All too often, prisons become segregated by affiliations often created by race. Instead of being seen as a potential threat, Cesal, a white man, said he could form relationships with inmates of all backgrounds. He did so by writing letters and settling bets over rudimentary questions, like how many states were in the union.
“There were so many people that were in such dire stress that needed help,” Cesal recalled. “So, I was more than happy to help them, if nothing else, to take my mind off my own situation,” he recalled. Cesal said the effort helped pass his sentence while seeing others benefit from his work.
“And a lot of that comes back,” he said of the relationships formed.
Prison Affects More Than Just The Incarcerated
Even Cesal was dealt hardships he couldn’t handle in stride. The effects on his family were most telling.

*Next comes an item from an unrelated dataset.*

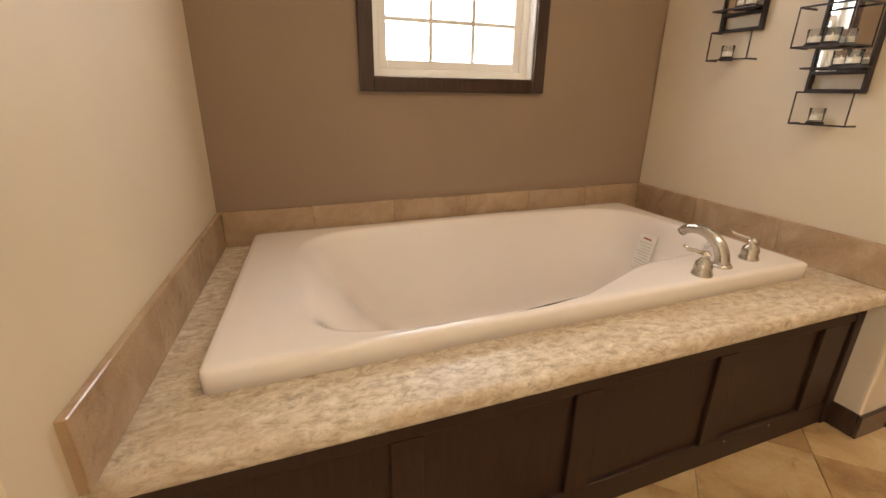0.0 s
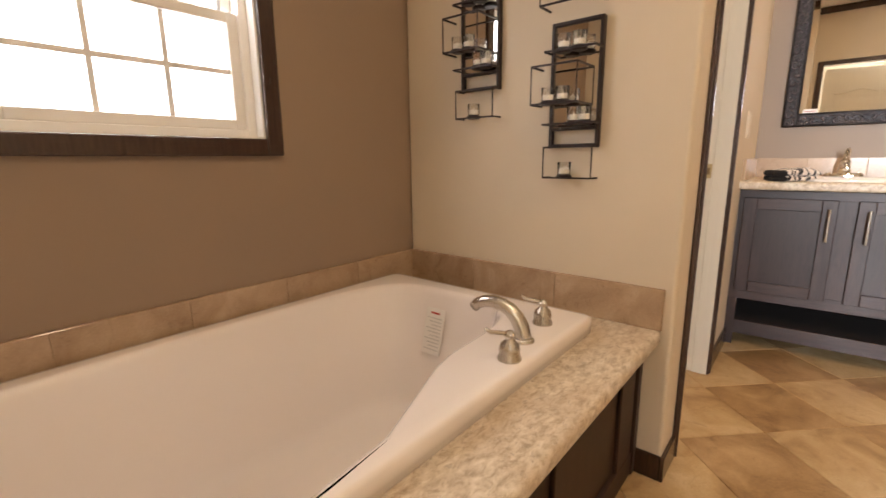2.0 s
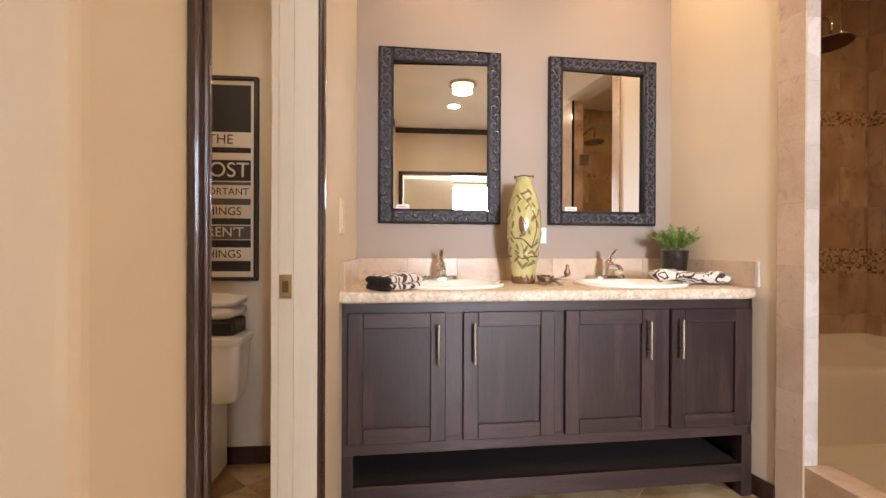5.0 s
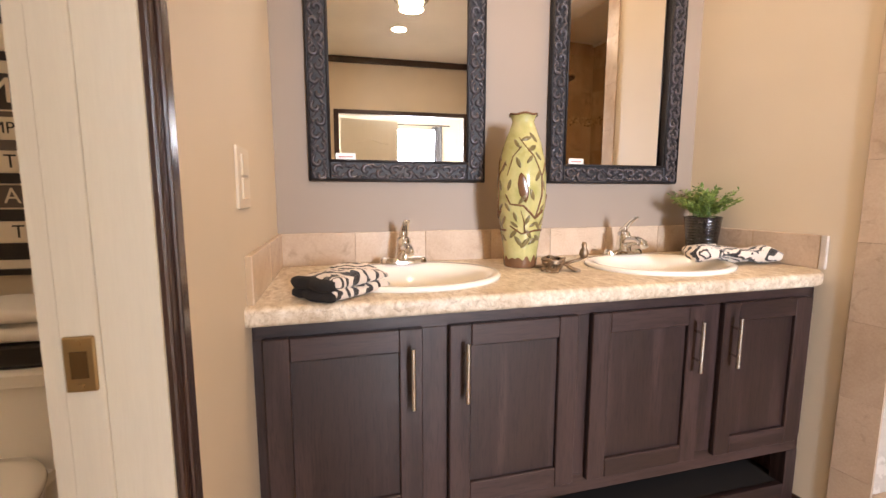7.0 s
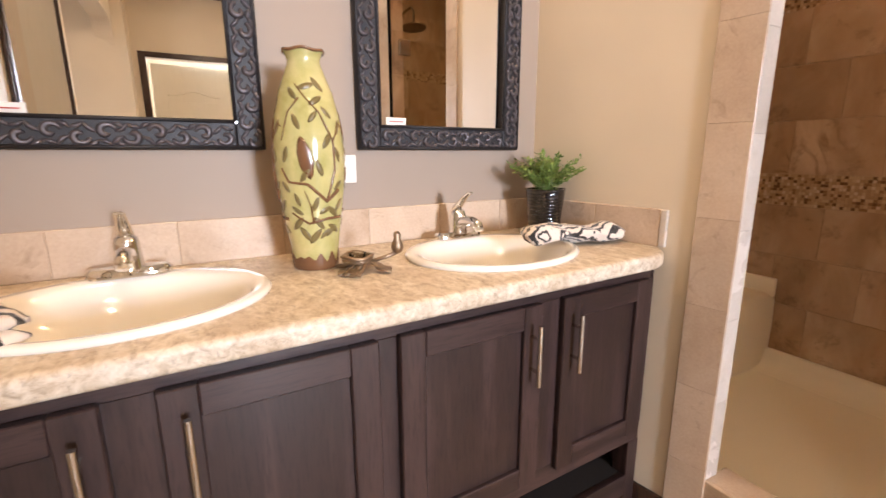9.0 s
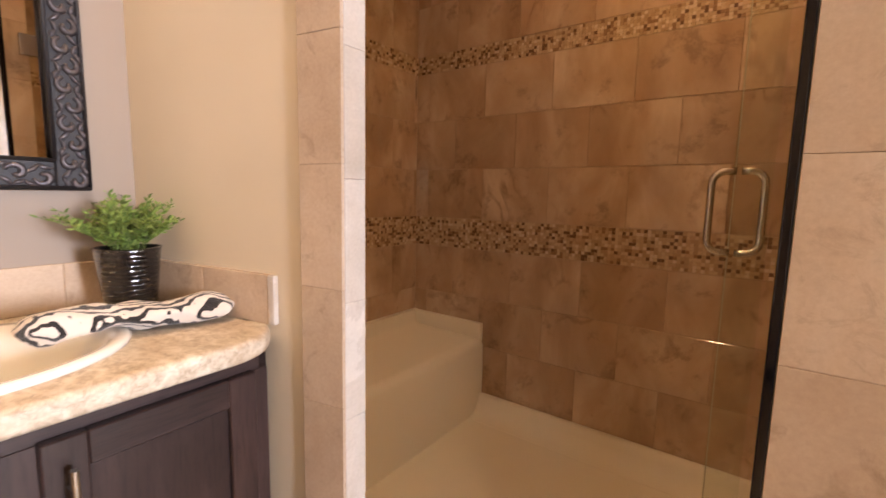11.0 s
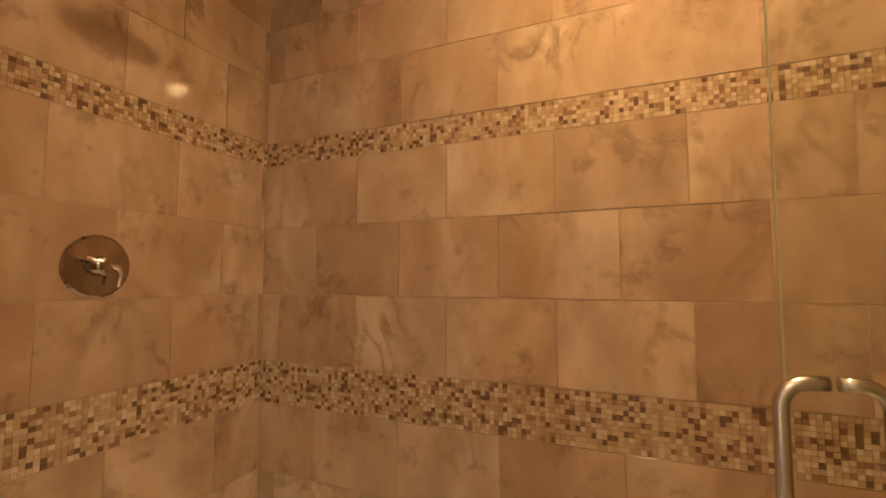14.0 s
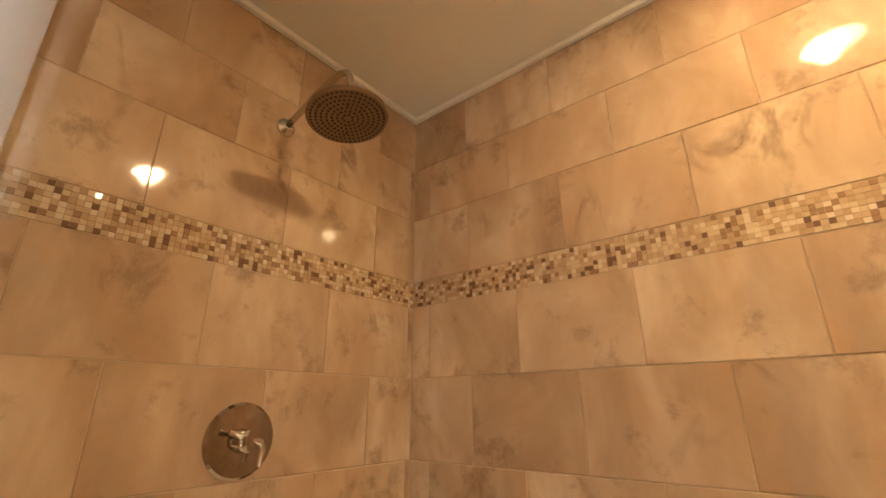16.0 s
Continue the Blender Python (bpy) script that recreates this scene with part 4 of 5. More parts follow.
    tag = part("sticker", trued(XV - 0.0137, yb - f - 0.085, z0 + f + 0.004, XV - 0.0127, yb - f - 0.02, z0 + f + 0.026), PLASTIC, th, "small white printed sticker")
    part("line", trued(XV - 0.0145, yb - f - 0.075, z0 + f + 0.013, XV - 0.0139, yb - f - 0.03, z0 + f + 0.016), red, tag)


framed_mirror(0.614, 0.612, 1.172, 2.036, -2.2)
framed_mirror(-0.237, 0.588, 1.172, 2.036, 1.8)

# the vanity and the wall behind it stand a little askew to the rest of the house
SKEW = Matrix.Translation((XV, 0.15, 0)) @ Matrix.Rotation(radians(2.2), 4, "Z") @ Matrix.Translation((-XV, -0.15, 0))


def set_askew(before):
    for ob in set(bpy.data.objects) - before:
        if ob.parent is None:
            on_wall = ob.name.startswith(("wall_mirror", "splash", "wall_outlet"))
            ob.matrix_basis = SKEW @ Matrix.Translation((0, 0 if on_wall else 0.02, 0)) @ ob.matrix_basis


set_askew(before)
bpy.data.objects["wall_vanity"].matrix_basis = SKEW
for args in LATER:
    splash(*args)
SLANT = math.degrees(math.atan2(-0.622 - (YR - 0.01), XV + 0.06 - 3.185))
end = splash("splash_vanity_end", 3.378, YR - 0.0005, XV - 0.025, YR + 0.012, CT, 1.0, 0.23, "x", "beige tile splash at the counter's end with pale edge", DAYLIT_TILE)
part("edge_trim", B(3.358, YR, CT, 3.3775, YR + 0.0135, 1.0, bevel=0.003), BULLNOSE, end, "pale bullnose edge tile")
turned = Matrix.Translation((3.185, YR - 0.01, 0)) @ Matrix.Rotation(radians(SLANT), 4, "Z") @ Matrix.Translation((-3.185, -YR, 0))
end.matrix_basis = turned @ end.matrix_basis
bb = struct("baseboard_vanity_side", B(3.285, YR, 0, 3.42, YR + 0.012, 0.085, bevel=0.003), DARK_TRIM, "dark espresso stained baseboard", "baseboard")
bb.matrix_basis = turned

# ---- shower ----
ZP = 0.07
pan = thing("shower_pan", (2.8, -1.45, 0), "cream fibreglass shower base with a moulded bench", "shower base")
bm = bmesh.new()
box(bm, XSW, YS, 0.0, XSE, YF - 0.01, ZP)
part("pan_floor", bm, PAN, pan)
bm = bmesh.new()
rim = 0.165


def cove(bm, x0, y0, x1, y1, nx, ny):
    """A raised rim along one wall, coved into the floor. (nx, ny) points into the pan."""
    prof = [(0, 0.0), (0, rim), (0.022, rim), (0.030, rim - 0.008), (0.036, ZP + 0.06), (0.05, ZP + 0.025), (0.08, ZP + 0.006), (0.12, ZP + 0.001), (0.12, 0.0)]
    rows = []
    for x, y in ((x0, y0), (x1, y1)):
        rows.append([Vector((x + nx * d, y + ny * d, z)) for d, z in prof])
    loft(bm, rows)


cove(bm, XSW, YS, XSE, YS, 0, 1)
cove(bm, XSW, YS, XSW, YF - 0.01, 1, 0)
smooth_by_angle(part("pan_rim", bm, PAN, pan), 50)
bm = bmesh.new()
sx = 3.635
prof = [(sx, 0.0), (sx - 0.004, 0.28), (sx, 0.42), (sx + 0.012, 0.446), (sx + 0.04, 0.458), (XSE - 0.06, 0.463), (XSE - 0.035, 0.478), (XSE - 0.025, 0.533), (XSE, 0.537), (XSE, 0.0)]
loft(bm, [[Vector((x, y, z)) for x, z in prof] for y in (YS, YF + 0.037)])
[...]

He recalled making a bet with his grade school-aged kids the year before his arrest. He agreed that if they both got straight A’s, the family would go on a Disney trip.
“Spring that year, the Visa card took a beating,” he recalled with a proud laugh.
He said his incarceration led both children to endure embarrassment and depression over their dad’s absence. His daughter would graduate high school, but there were no funds for college. His son ended up in a worse predicament, experiencing homelessness and drug problems.
While in prison in 2014, he was given medication to take home upon his release. He would combine the assigned medication with alcohol the day after Christmas. He did not survive.
“I’m just sure that if I had been home to be the father to my son that he deserved, he’d be alive today,” he said. Cesal was not allowed to attend his son’s funeral.
An End To The Cycle Of Disappointment
The COVID-19 pandemic allowed Cesal to go home on home confinement. Lifers weren’t supposed to be included, but he said a glitch in the system allowed him out. Though, he joked that his challenging of the system might have gotten him the release.
“I got thrown out of prison,” Cesal jested.
At home, he was once again faced with the prospect of amnesty during the Trump administration’s final days. While trying to remain positive, Cesal said the list of recipients supposed to be released at noon wasn’t unveiled. At 11 PM, he went to sleep. Then, Ivanka Trump called.
While the call was personable and cordial, one thing sticks out most to Cesal. “[Ivanka Trump] says, ‘The President has commuted your sentence.'”
The two chatted a brief bit more, but Cesal only recalls the feeling of relief, knowing that another wave of depression wasn’t going to wash over him.
Now Free And Adjusting To A New Life Outside
Freedom is just one hurdle for the formerly incarcerated. Re-entry poses its own set of challenges, from obtaining ID to catching up on the past two-plus decades’ of technology.
Cesal credits his family and friends for helping make the transition easier, though difficulties remain. He struggled with buying the right size underwear and pants. Learning how to talk into an iPhone created confusion as well. “It didn’t look like a phone to me,” he recalled.
Released from prison and adjusting himself, Cesal wants to continue helping the current and formerly incarcerated. He’s now working with the Last Prisoner Project as a program associate, helping the recently released with resources and assistance to buy electronics and other essentials, as well as ensuring homes are equipped for physically disabled individuals.
“It’s very much a learning experience, and it’s very much a humbling experience,” said Cesal, who said many released from prison have nowhere to turn. “They leave prison, and they’ve got nothing,” he said.
Cannabis sentencing is another passion project post-release. Social equity is another focus, noting the need for cannabis revenue and business to impact the communities most affected by the drug war.
“That’s where I see cannabis in the future, bringing opportunity where there would otherwise not be,” he said.